La Catedral de Santa María de Burgos is a Gothic-style Roman Catholic cathedral in Burgos, Spain. It is dedicated to the Virgin Mary and is famous for its vast size and unique architecture. Its construction began in 1221 and it was in use as a church nine years later but work continued off and on until 1567. It was primarily built in the French Gothic style, although Renaissance style works were added in the 15th and 16th centuries.
The construction of the cathedral was ordered by King Ferdinand III of Castile and Mauricio, the English-born Bishop of Burgos. Construction started on the site of the former Romanesque cathedral on July 20, 1221, beginning at the chevet, which was completed in nine years.
The high altar was first consecrated in 1260, then there was a lengthy hiatus of almost 200 years before construction was recommenced. The cathedral was completed in 1567, with the completion of the lantern spire over the main crossing (which rises above a delicate openwork star vault).
The architects who directed its construction were a Frenchman in the 13th century and a German in the 15th century. In 1417, the bishop of Burgos attended the Council of Constance and returned with the master builder John of Cologne (Juan de Colonia), who completed the towers with spires of open stonework tracery.
Among the most famous of the bishops of Burgos was the 15th-century scholar and historian Alphonsus a Sancta Maria.
It had very important modifications in the 15th and 16th centuries (spires of the principal façade, Chapel of the Constable[es] by Simón de Colonia, cimborio of the transept by Juan de Vallejo: these elements of advanced Gothic give the cathedral its distinguished profile). The last works of importance (the sacristy or the Chapel of Saint Thecla) occurred during the 18th century, the century in which the Gothic statuary of the doors of the principal façade was also transformed. The principal façade is similar to the French cathedrals of Paris and of Reims. It consists of three bays topped by two lateral square towers.
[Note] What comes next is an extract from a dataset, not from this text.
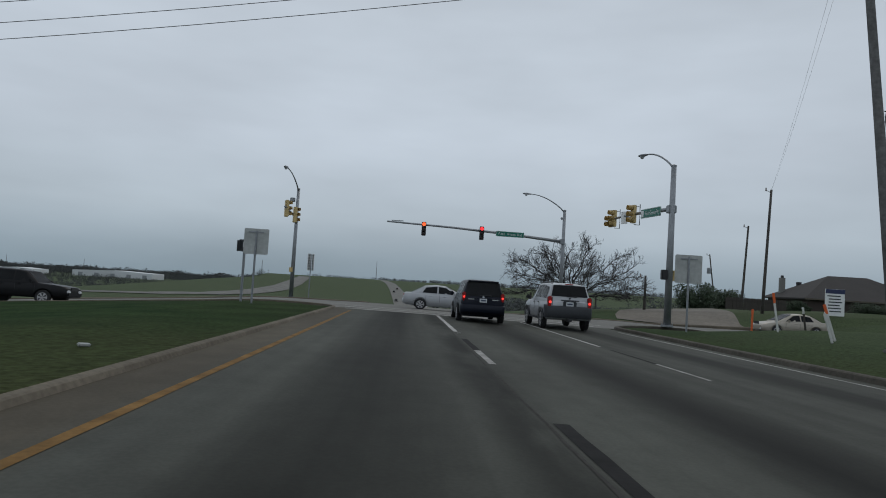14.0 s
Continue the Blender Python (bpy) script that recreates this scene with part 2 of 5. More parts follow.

The steep spires are a German influence that were added in the 15th century and are the work of Juan de Colonia.
Some elements of great interest within of the cathedral are the ‘Papamoscas’ (Flycatcher), an articulated statue which opens its mouth upon the sounding of the bells every hour, the Romanesque sepulchre of Mudarra, the vengeful stepbrother of the death of the seven princes de Lara (brought to the cathedral from its original location in the Monastery of San Pedro de Arlanza due to its abandonment by alienation), the carved chairs of the choir, the sepulchre of the Bishop Mauricio, the tomb of El Cid and his wife Doña Jimena, the letter of security of El Cid and his chest.